I suggest that one possibility we take into account is to carry on, even if—as the committee said—it is with the electrification of the Pennine link. That is an important link of east and west across the north. Everybody agrees with it: the argument is over when it will come. At the moment, if you go on a train from Leeds to Manchester, it is a disgrace. It is unsafe. You cannot even get on the train and there are no rules about how many passengers can get on it. To that extent, we need higher priority for the north.
To take some of the recommendations from the committee, its report talks about prioritisation. That is a very important point. Where I disagree partly with the committee is that its prioritisation is to start it in phase 1—the northern part of HS2—and then that will be the path. I would go further than that. Look, if you want to start it, start it in the north. You will have to wait five or six years, or more than that, before you can get the first sod out of the ground. That is what is happening. We need to do it now.
That was in my report of 2004 called TheNorthern Way. We started that with the hub of Manchester. Let us complete that now. Let us do the Pennine link, make it a real national one at a fraction of what is being spent on Crossrail and other connections planned at present. Let us start that investment in the north now and give the north the advantage since, as the committee points out, the greater growth and economic contribution comes from the north, for a number of good reasons. We could get the better advantages by starting this whole project in the north, by connecting the east-west link. Then, when we have finished arguing about what we want done in phase 1 and phase 2, we will wait for it. Why hold up the north from getting investment now, which will bring more jobs, more investment and more growth in the economy? That seems a northern answer to the proper question that we have at the moment.
To help the Government, I give them a suggestion of something that they might be able to do. The Government, as I said in my own reports back in the 2000s, recommended most of these things. We did some of them but you came along and cancelled them—it was called an election. Then you came up to us in the north and said, “We’re going to give you some money for the trans-Pennine link”. Blimey, within two weeks you were telling us that it would be delayed. Why was that? It was for another cost consideration, a calculation made by a network that the cost for the Great Western is no longer £450 million but will be £1.3 billion. What do you do? Do you rebalance to the north? No, you take the money away from the northern investment you promised and put it down in the south. It is no wonder that the Prime Minister goes to Yorkshire and thinks Yorkies hate each other. For God’s sake, they hate you for not carrying out what you promised. That is what you promised and that is what we do.

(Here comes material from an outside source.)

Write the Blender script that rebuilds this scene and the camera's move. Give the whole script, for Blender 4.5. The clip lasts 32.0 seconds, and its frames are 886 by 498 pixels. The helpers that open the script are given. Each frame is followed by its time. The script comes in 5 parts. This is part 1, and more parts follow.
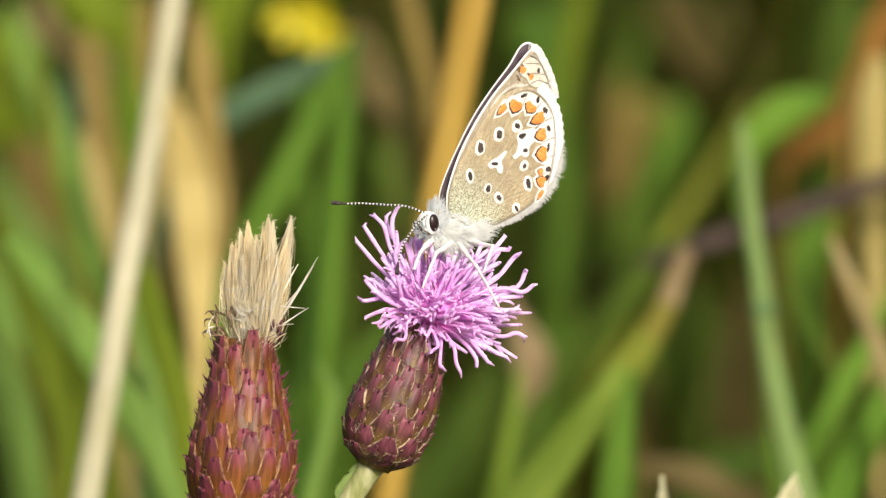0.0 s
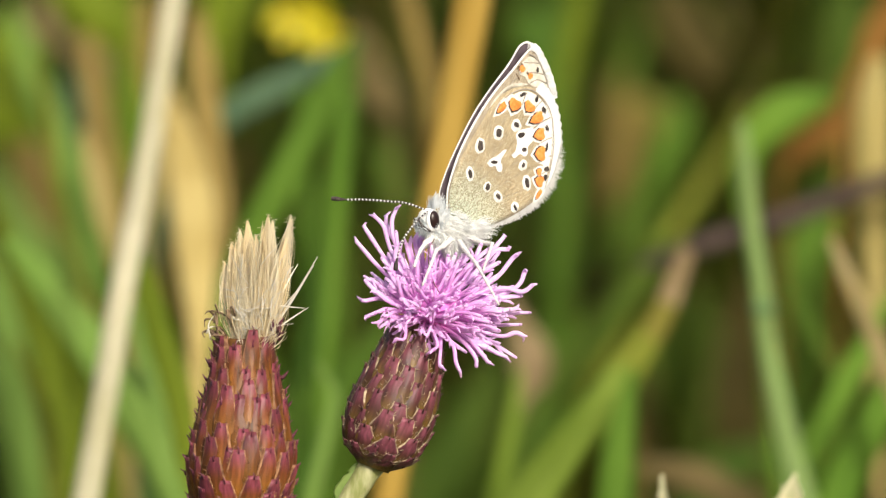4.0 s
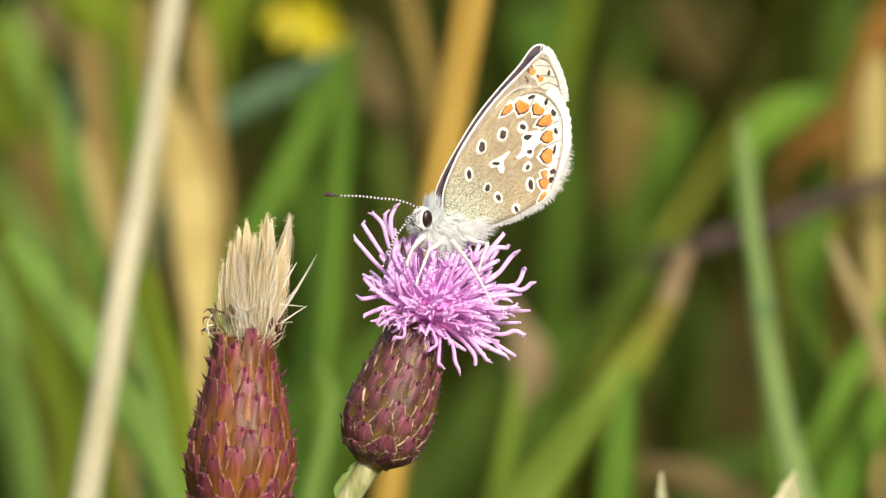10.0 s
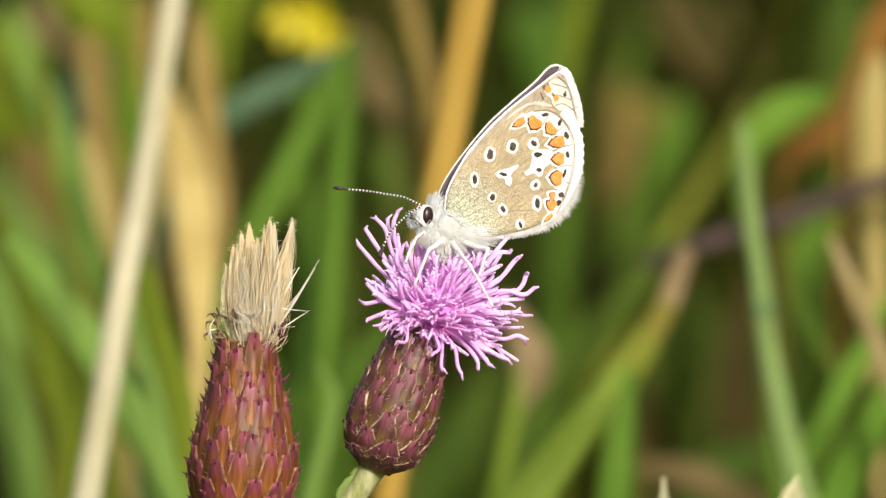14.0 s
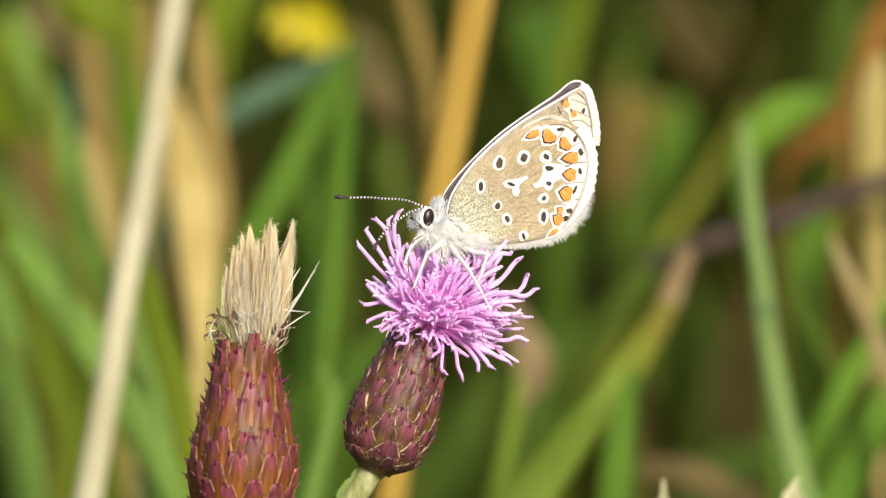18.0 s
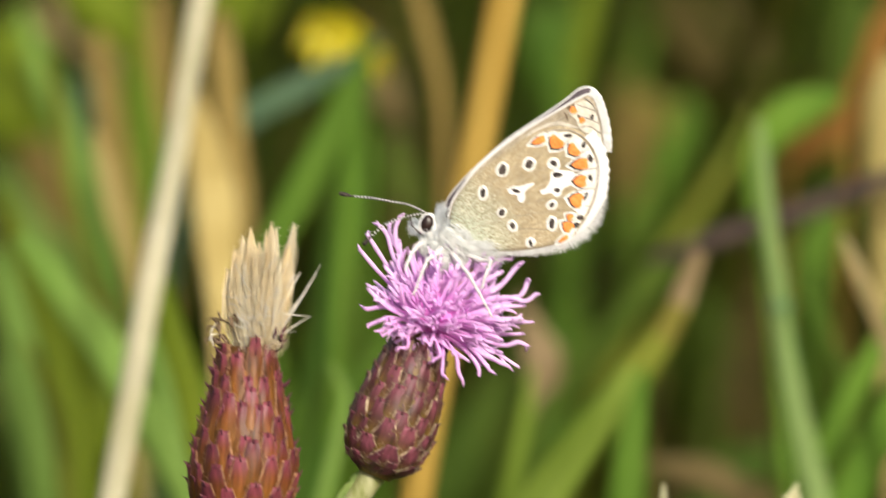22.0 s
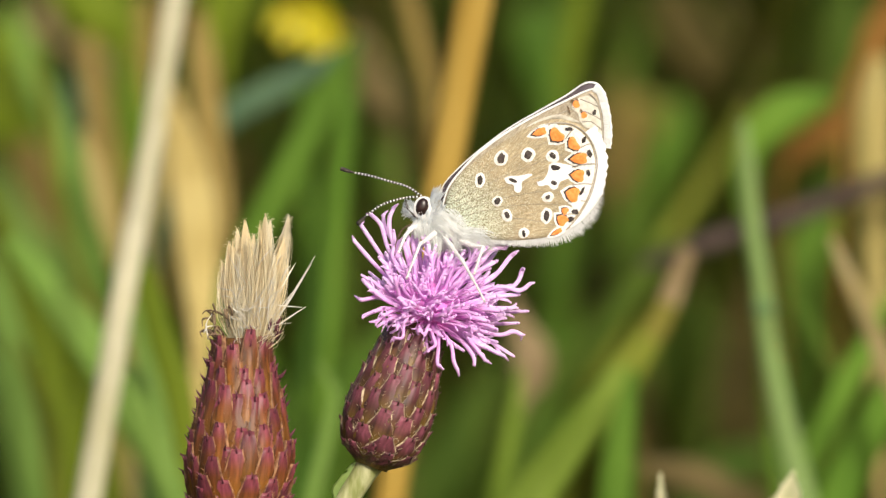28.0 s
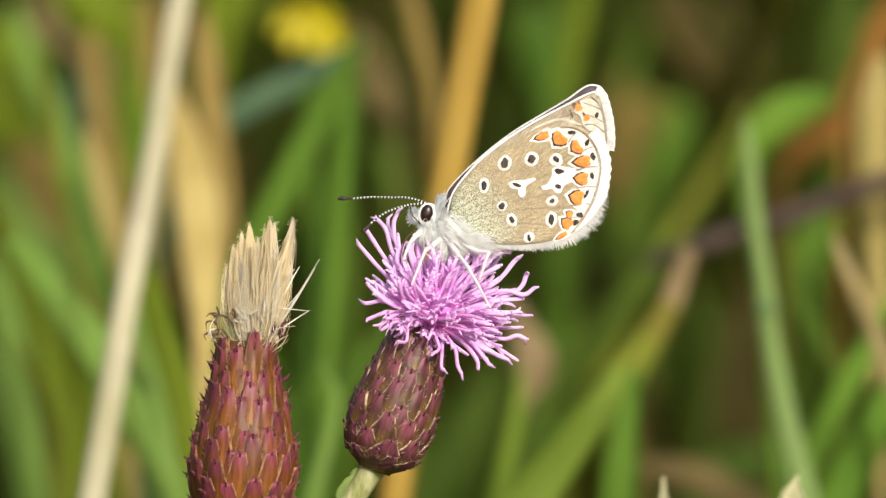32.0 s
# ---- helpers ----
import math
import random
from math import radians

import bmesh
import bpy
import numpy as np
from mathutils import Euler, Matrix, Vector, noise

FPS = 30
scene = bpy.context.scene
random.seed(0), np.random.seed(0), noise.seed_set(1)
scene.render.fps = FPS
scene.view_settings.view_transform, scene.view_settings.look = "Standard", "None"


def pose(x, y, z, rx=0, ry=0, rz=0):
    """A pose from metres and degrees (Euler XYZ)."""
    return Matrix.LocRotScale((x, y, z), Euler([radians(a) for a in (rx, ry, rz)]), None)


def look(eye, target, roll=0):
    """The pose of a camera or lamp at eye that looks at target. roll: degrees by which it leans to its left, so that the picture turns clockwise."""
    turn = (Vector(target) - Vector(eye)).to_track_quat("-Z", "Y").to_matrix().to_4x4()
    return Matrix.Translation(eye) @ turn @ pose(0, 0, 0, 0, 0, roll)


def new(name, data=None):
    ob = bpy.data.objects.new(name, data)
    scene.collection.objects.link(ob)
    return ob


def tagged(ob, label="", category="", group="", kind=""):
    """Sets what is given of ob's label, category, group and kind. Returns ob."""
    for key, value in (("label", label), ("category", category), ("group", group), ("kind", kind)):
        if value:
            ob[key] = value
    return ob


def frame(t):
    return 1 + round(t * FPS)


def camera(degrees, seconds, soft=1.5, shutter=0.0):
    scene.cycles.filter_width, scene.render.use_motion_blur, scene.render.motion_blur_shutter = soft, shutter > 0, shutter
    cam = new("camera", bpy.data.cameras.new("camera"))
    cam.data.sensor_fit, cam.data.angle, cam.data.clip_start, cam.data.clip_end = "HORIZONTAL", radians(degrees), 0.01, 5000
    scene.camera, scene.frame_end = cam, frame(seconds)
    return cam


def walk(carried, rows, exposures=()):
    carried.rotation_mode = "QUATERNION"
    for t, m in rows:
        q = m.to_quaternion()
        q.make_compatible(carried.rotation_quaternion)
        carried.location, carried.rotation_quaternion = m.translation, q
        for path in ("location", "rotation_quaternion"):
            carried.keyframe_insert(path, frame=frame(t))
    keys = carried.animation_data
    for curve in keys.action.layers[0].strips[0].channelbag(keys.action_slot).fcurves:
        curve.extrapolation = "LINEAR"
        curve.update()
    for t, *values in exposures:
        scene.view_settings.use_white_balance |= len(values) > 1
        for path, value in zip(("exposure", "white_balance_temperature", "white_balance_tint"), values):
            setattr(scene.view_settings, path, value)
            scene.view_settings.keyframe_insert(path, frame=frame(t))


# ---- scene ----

It makes good common sense, it is something we should do and if you really believed in helping the north to develop and in rebalancing—an important point—then do the essential thing now: start the development of the train network and the strategic investments that we want in the north. Then come along later with the Channel Tunnel—I mean HS2; I call it the Channel Tunnel—and connect it to HS1. You know what that is? It is called transport planning. It means thinking of them all together instead of starting on one and trying to justify everything else, which has now just been exposed by the committee.